> [Exercise task]
Search the material below for the string "with" and list each line that holds it.
======
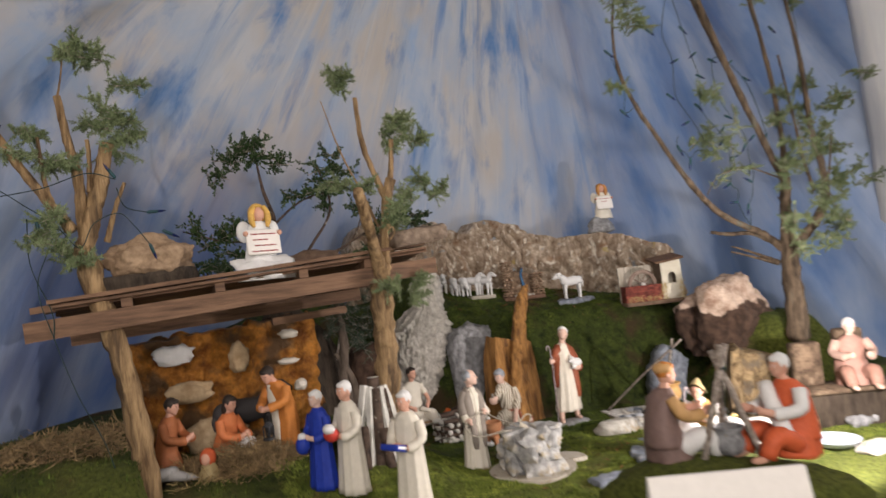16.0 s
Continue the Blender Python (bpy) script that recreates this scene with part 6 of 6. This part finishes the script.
def build_mill():
    t = thing("mill_house", "model cottage with arched window, brick trough and wheel", "model house", pose(0.570, 0.955, 0.236, 0, 0, -25))
    bm = bmesh.new()
    box(bm, (0.0, -0.002, 0.003), (0.156, 0.070, 0.010), bevel=0.001)
    part("base", bm, mat("mill_base", (0.12, 0.075, 0.05), (0.24, 0.16, 0.11), 60, 0.85, 0.3), t)
    # cottage: a box with an arched opening through the front
    x0, x1, z0, z1, yf, yb = 0.022, 0.076, 0.009, 0.108, -0.030, 0.030
    cx, w, zs, zt = 0.049, 0.011, 0.050, 0.068
    arch = [(cx - w, zs)] + [(cx - w * math.cos(a), zt + w * math.sin(a)) for a in np.linspace(0, math.pi, 13)] + [(cx + w, zs)]
    bm = bmesh.new()
    outer = [(x0, z0), (x0, z1 - 0.003), (x1, z1 + 0.004), (x1, z0)]
    for y, flip in ((yf, False), (yf + 0.006, True)):
        # front wall as strips round the opening
        o = [bm.verts.new((x, y, z)) for x, z in outer]
        a = [bm.verts.new((x, y, z)) for x, z in arch]
        mid = len(a) // 2
        polys = [[o[0], a[0]] + a[1:mid + 1][0:] + [o[1]], [o[1], a[mid], o[2]], [o[2]] + a[mid:] + [o[3]], [o[3], a[-1], a[0], o[0]]]
        for p in polys:
            bm.faces.new(p if flip else p[::-1])
        if flip:
            for k in range(len(a) - 1):
                bm.faces.new((a[k], a[k + 1], keep[k + 1], keep[k]))
            bm.faces.new((a[-1], a[0], keep[0], keep[-1]))
        keep = a
    part("front_wall", bm, PLASTER, t, "cream plastered front with arched opening", smooth=False)
    for nm, c, s in (("side_wall", (x0 + 0.003, 0.003, 0.058), (0.006, 0.054, 0.098)), ("side_wall", (x1 - 0.003, 0.003, 0.060), (0.006, 0.054, 0.100)), ("rear_wall", (0.049, yb - 0.003, 0.058), (0.042, 0.006, 0.098))):
        bm = bmesh.new()
        box(bm, c, s)
        part(nm, bm, PLASTER if nm != "side_wall" else mat("brown_side", (0.16, 0.11, 0.075), (0.28, 0.21, 0.15), 50, 0.85, 0.3), t, smooth=False)
    bm = bmesh.new()
    box(bm, (0.044, 0.0, 0.1165), (0.078, 0.078, 0.006), pose(0, 0, 0, 9, -7, 0), 0.001)
    part("roof", bm, DARKPLANK, t, "brown slanting board roof", smooth=False)
    for k in range(5):
        bm = bmesh.new()
        box(bm, (-0.070 + 0.0185 * k, 0.026, 0.055), (0.0178, 0.005, 0.096 + 0.002 * (k % 2)), bevel=0.0008)
        part("board", bm, BARNWOOD, t, smooth=False)
    bm = bmesh.new()
    box(bm, (-0.028, -0.006, 0.029), (0.096, 0.052, 0.042))
    part("trough_core", bm, mat("mortar_red", (0.10, 0.03, 0.025), (0.16, 0.055, 0.045), 80, 0.9, 0.3), t, smooth=False)
    bm = bmesh.new()
    for r in range(7):
        for k in range(9):
            x = -0.0755 + 0.0108 * k + (0.0054 if r % 2 else 0)
            if x < 0.022:
                box(bm, (x, -0.0325, 0.0115 + 0.0062 * r), (0.0098, 0.002, 0.0052), bevel=0.0005)
        for k in range(5):
            box(bm, (-0.0765, -0.027 + 0.0108 * k, 0.0115 + 0.0062 * r), (0.002, 0.0098, 0.0052), bevel=0.0005)
    part("bricks", bm, BRICKRED, t, "dark red brick facing", smooth=False)
    # wheel
    w = thing("w", "", "")
    w.name = "wheel"
    w.parent = t
    for key in list(w.keys()):
        del w[key]
    w.matrix_local = pose(-0.026, -0.012, 0.054, 6, 0, 0)
    bm = bmesh.new()
    for rr, th in ((0.034, 0.0052),):
        pts = [(rr * math.cos(a), 0, rr * math.sin(a)) for a in np.linspace(0, 2 * math.pi, 37)]
        tube(bm, pts, [th, th], 8, n=72, flat=1.0)
    part("rim", bm, WHEEL, w)
    for k in range(10):
        a = 2 * math.pi * k / 10
        bm = bmesh.new()
        tube(bm, [(0.004 * math.cos(a), 0, 0.004 * math.sin(a)), (0.032 * math.cos(a), 0, 0.032 * math.sin(a))], [0.0014, 0.0014], 5, n=2)
        part("spoke", bm, WHEEL, w)
    bm = bmesh.new()
    tube(bm, [(0, -0.010, 0), (0, 0.008, 0)], [0.0055, 0.0055], 12, n=2)
    part("hub", bm, mat("pale_hub", (0.45, 0.42, 0.40), (0.6, 0.57, 0.54), 60, 0.6, 0), w)
    r = random.Random(2)
    v, f = [], []
    for k in range(420):
        sx, sz, ex, ez = ((0.024, 0.03, 0.008, 0.02), (0.072, 0.032, 0.006, 0.024), (-0.03, 0.016, 0.045, 0.006))[k % 3]
        o = Vector((sx + r.uniform(-1, 1) * ex, -0.035 + r.uniform(-0.002, 0.002), sz + r.uniform(-1, 1) * ez))
        d = Vector((r.uniform(-1, 1), r.uniform(-0.4, 0.1), r.uniform(-1, 1))).normalized() * r.uniform(0.003, 0.010)
        s = Vector((d.z, 0, -d.x)).normalized() * 0.0005
        b = len(v)
        v.extend([tuple(o - s), tuple(o + s), tuple(o + d)])
        f.append((b, b + 1, b + 2))
    tagged(raw("straw_trim", v, f, STRAW, t, "glued golden straw bits"), kind="stuff")


build_mill()


# ---------------------------------------------------------------- string of small lights, unlit
def light_meshes():
    a = bmesh.new()
    tube(a, [(0, 0, 0), (0, 0, -0.004), (0, 0, -0.016)], [0.0018, 0.0028, 0.0025], 9, n=4)
    b = bmesh.new()
    tube(b, [(0, 0, -0.015), (0, 0, -0.021), (0, 0, -0.028)], [0.0022, 0.0021, 0.0004], 8, n=5)
    return mesh_of(a, SOCKET), mesh_of(b, BULB)


SOCKET_MESH, BULB_MESH = light_meshes()


def string_lights(label, cables, lights):
    t = thing("string_lights", label, "fairy lights")
    for pts in cables:
        bm = bmesh.new()
        tube(bm, pts, [0.0008, 0.0008], 6, n=7 * len(pts))
        part("cable", bm, CABLE, t)
    for a, b in lights:
        a, d = Vector(a), Vector(b) - Vector(a)
        so = new("socket", SOCKET_MESH)
        so.parent = t
        so.matrix_local = Matrix.Translation(a) @ d.to_track_quat("-Z", "Y").to_matrix().to_4x4()
        bu = new("bulb", BULB_MESH)
        bu.parent = so


Y = 0.575
near = [((0.334, Y, 0.581), (0.344, Y, 0.565)), ((0.367, Y, 0.554), (0.361, Y, 0.529)), ((0.415, Y, 0.572), (0.437, Y, 0.556)), ((0.483, Y, 0.552), (0.517, Y, 0.557)), ((0.536, Y, 0.582), (0.517, Y, 0.557)), ((0.540, Y, 0.537), (0.536, Y, 0.521)), ((0.475, Y, 0.497), (0.449, Y, 0.486)), ((0.540, Y, 0.497), (0.516, Y, 0.508)), ((0.489, Y, 0.456), (0.469, Y, 0.455)), ((0.520, Y, 0.452), (0.514, Y, 0.430)), ((0.567, Y, 0.601), (0.545, Y, 0.585)), ((0.607, Y, 0.605), (0.590, Y, 0.565)), ((0.473, Y, 0.593), (0.462, Y, 0.584))]
high = []
r = random.Random(12)
for x, z in ((0.388, 0.919), (0.368, 0.937), (0.423, 0.840), (0.384, 0.767), (0.439, 0.785), (0.362, 0.691), (0.232, 0.655), (0.393, 0.632), (0.455, 0.735), (0.497, 0.772), (0.547, 0.771), (0.598, 0.734), (0.439, 0.671), (0.525, 0.646), (0.496, 0.620), (0.210, 0.776), (0.326, 0.828), (0.71, 0.86)):
    s = r.choice((-1, 1))
    high.append(((x + s * 0.012, 0.60, z + 0.006), (x - s * 0.02, 0.60, z - r.uniform(0.004, 0.02))))
string_lights("unlit fairy lights on green cable strung through the juniper", [
    [(0.34, Y, 0.60), (0.334, Y, 0.581), (0.355, Y, 0.564), (0.367, Y, 0.554), (0.388, Y, 0.569), (0.415, Y, 0.572), (0.413, Y, 0.592), (0.40, 0.59, 0.64), (0.375, 0.60, 0.695), (0.378, 0.60, 0.77), (0.36, 0.60, 0.83), (0.385, 0.60, 0.92), (0.40, 0.60, 1.02)],
    [(0.43, 0.59, 0.66), (0.473, Y, 0.593), (0.481, Y, 0.554), (0.475, Y, 0.497), (0.493, Y, 0.481), (0.489, Y, 0.456), (0.498, Y, 0.432), (0.516, Y, 0.406)],
    [(0.43, 0.59, 0.66), (0.45, 0.60, 0.735), (0.435, 0.60, 0.785), (0.42, 0.60, 0.84), (0.40, 0.60, 0.91)],
    [(0.53, 0.60, 0.65), (0.538, Y, 0.599), (0.540, Y, 0.553), (0.549, Y, 0.521), (0.542, Y, 0.497), (0.535, Y, 0.469), (0.522, Y, 0.450), (0.522, Y, 0.424), (0.514, Y, 0.395)],
    [(0.53, 0.60, 0.65), (0.50, 0.60, 0.70), (0.495, 0.60, 0.77), (0.53, 0.60, 0.78), (0.59, 0.60, 0.735), (0.59, Y, 0.66), (0.607, Y, 0.605)],
    [(0.71, 0.56, 0.95), (0.722, 0.55, 0.86), (0.715, 0.55, 0.78), (0.70, 0.55, 0.70)],
    [(0.21, 0.60, 0.776), (0.235, 0.60, 0.70), (0.232, 0.60, 0.655), (0.27, 0.60, 0.675)],
], near + high)
string_lights("unlit fairy lights on dark cable wound round the bare trunk", [
    [(-0.90, 0.73, 0.60), (-0.83, 0.725, 0.545), (-0.79, 0.715, 0.50), (-0.815, 0.72, 0.42), (-0.800, 0.72, 0.34), (-0.775, 0.72, 0.25), (-0.745, 0.73, 0.17), (-0.728, 0.735, 0.09)],
    [(-0.822, 0.72, 0.52), (-0.822, 0.72, 0.45), (-0.800, 0.72, 0.38), (-0.800, 0.72, 0.34)],
    [(-0.87, 0.735, 0.555), (-0.80, 0.722, 0.565), (-0.74, 0.718, 0.585), (-0.70, 0.72, 0.575)],
    [(-0.78, 0.712, 0.50), (-0.755, 0.706, 0.47), (-0.735, 0.706, 0.505), (-0.70, 0.71, 0.52), (-0.68, 0.712, 0.50), (-0.66, 0.715, 0.47)],
    [(-0.70, 0.71, 0.56), (-0.69, 0.712, 0.53), (-0.66, 0.715, 0.52)],
], [((-0.66, 0.715, 0.52), (-0.64, 0.715, 0.521)), ((-0.66, 0.715, 0.47), (-0.655, 0.715, 0.455)), ((-0.70, 0.71, 0.575), (-0.71, 0.71, 0.59)), ((-0.86, 0.73, 0.64), (-0.848, 0.73, 0.66)), ((-0.81, 0.72, 0.515), (-0.808, 0.72, 0.50)), ((-0.64, 0.715, 0.49), (-0.625, 0.715, 0.482))])


# ---------------------------------------------------------------- right foreground: second tripod, pillars, grotto
solid("moss_hump", boulder((0.165, 0.115, 0.060), 140, sub=5, rough=0.15, cuts=3, fine=0.03, flat_bottom=-0.5), MOSS, "low flat-topped mossy hump under the seated figures", "mound", pose(-0.02, 0.235, 0.002, 0, 0, -40))
build_tripod(None, (-0.010, 0.222, 0.205), [(-0.048, 0.235, 0.090), (0.010, 0.190, 0.090), (0.016, 0.262, 0.088)], "tripod", "small tripod of pale grey sticks before the seated figures", GREYROCK, (-0.008, 0.226, 0.094), r=0.0042, scale=1.0)
PILLARBROWN = mat("brown_cork", (0.07, 0.045, 0.03), (0.26, 0.18, 0.12), 60, 0.9, 0.9, third=(0.36, 0.27, 0.19), third_scale=40, third_at=0.62, dist=0.005)
c = thing("grotto", "pale pink statue on a dark stone ledge between pillars", "grotto", pose(0.522, 0.446, -0.026, 0, 0, -30))
bm = bmesh.new()
box(bm, (0.04, 0.0, 0.045), (0.20, 0.075, 0.09), bevel=0.005)
part("ledge", bm, DARKROOT, c, "dark stone ledge")
bm = bmesh.new()
box(bm, (0.04, -0.005, 0.094), (0.21, 0.085, 0.010), bevel=0.003)
part("ledge_top", bm, PILLARBROWN, c, "brown stone ledge top")
for x, w, h in ((-0.035, 0.055, 0.085), (0.050, 0.050, 0.105)):
    bm = bmesh.new()
    box(bm, (x, 0.02, 0.098 + h / 2), (w, 0.03, h), bevel=0.004)
    part("pillar", bm, PILLARBROWN, c)
figure("pink_figurine", "pale pink painted clay figure seated on the ledge", (0.552, 0.416), -40, lambda b: (seated(b),), [PALESKIN, paint("pink_paint", (0.36, 0.20, 0.16)), paint("pink_paint_dark", (0.32, 0.17, 0.13)), WHITEHAIR, paint("pale_pink_paint", (0.42, 0.28, 0.23))], z=0.072)
bm = bmesh.new()
rnd = random.Random(9)
for k in range(14):
    ball(bm, (0.0 + rnd.uniform(-0.045, 0.045), rnd.uniform(-0.014, 0.014), 0.006 + rnd.uniform(0, 0.008)), rnd.uniform(0.007, 0.012), 0, 8, 6)
solid("pale_pebbles", bm, GREYROCK, "small heap of pale grey pebbles on moss", "pebbles", pose(0.545, 0.405, 0.0))
stone("small_stone", LIMESTONE, "pale flat stone lying near the grey pebbles", (0.040, 0.026, 0.014), (0.40, 0.30), 151, 15, cuts=4)

# white card standing before the seated figures, and a shallow dish
bm = bmesh.new()
box(bm, (0, 0, 0.028), (0.150, 0.003, 0.060), pose(0, 0, 0, -20, 0, 0), 0.001)
box(bm, (0, 0.022, 0.028), (0.150, 0.003, 0.060), pose(0, 0, 0, 20, 0, 0), 0.001)
solid("folded_card", bm, PAPER, "folded white card standing before the seated figures", "card", pose(-0.195, 0.060, 0.090, 0, 0, -30), smooth=False)
solid("small_block", boulder((0.080, 0.05, 0.060), 160, sub=4, rough=0.1, cuts=3, flat_bottom=-0.6, boxy=0.5), GREYROCK, "low grey stone under the folded card", "rock", pose(-0.195, 0.065, 0.0, 0, 0, -30))
c = thing("shallow_dish", "white and pale blue glazed shallow dish on moss", "dish", pose(0.375, 0.352, 0.004))
bm = bmesh.new()
pot(bm, [(0.030, 0.0), (0.036, 0.003), (0.042, 0.010), (0.043, 0.011)], 36)
part("bowl", bm, paint("dish_glaze", (0.42, 0.47, 0.55), 0.05, 0.2), c)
======
> [Result of this exercise]
Continue the Blender Python (bpy) script that recreates this scene with part 6 of 6. This part finishes the script.
    t = thing("mill_house", "model cottage with arched window, brick trough and wheel", "model house", pose(0.570, 0.955, 0.236, 0, 0, -25))
    # cottage: a box with an arched opening through the front
    part("front_wall", bm, PLASTER, t, "cream plastered front with arched opening", smooth=False)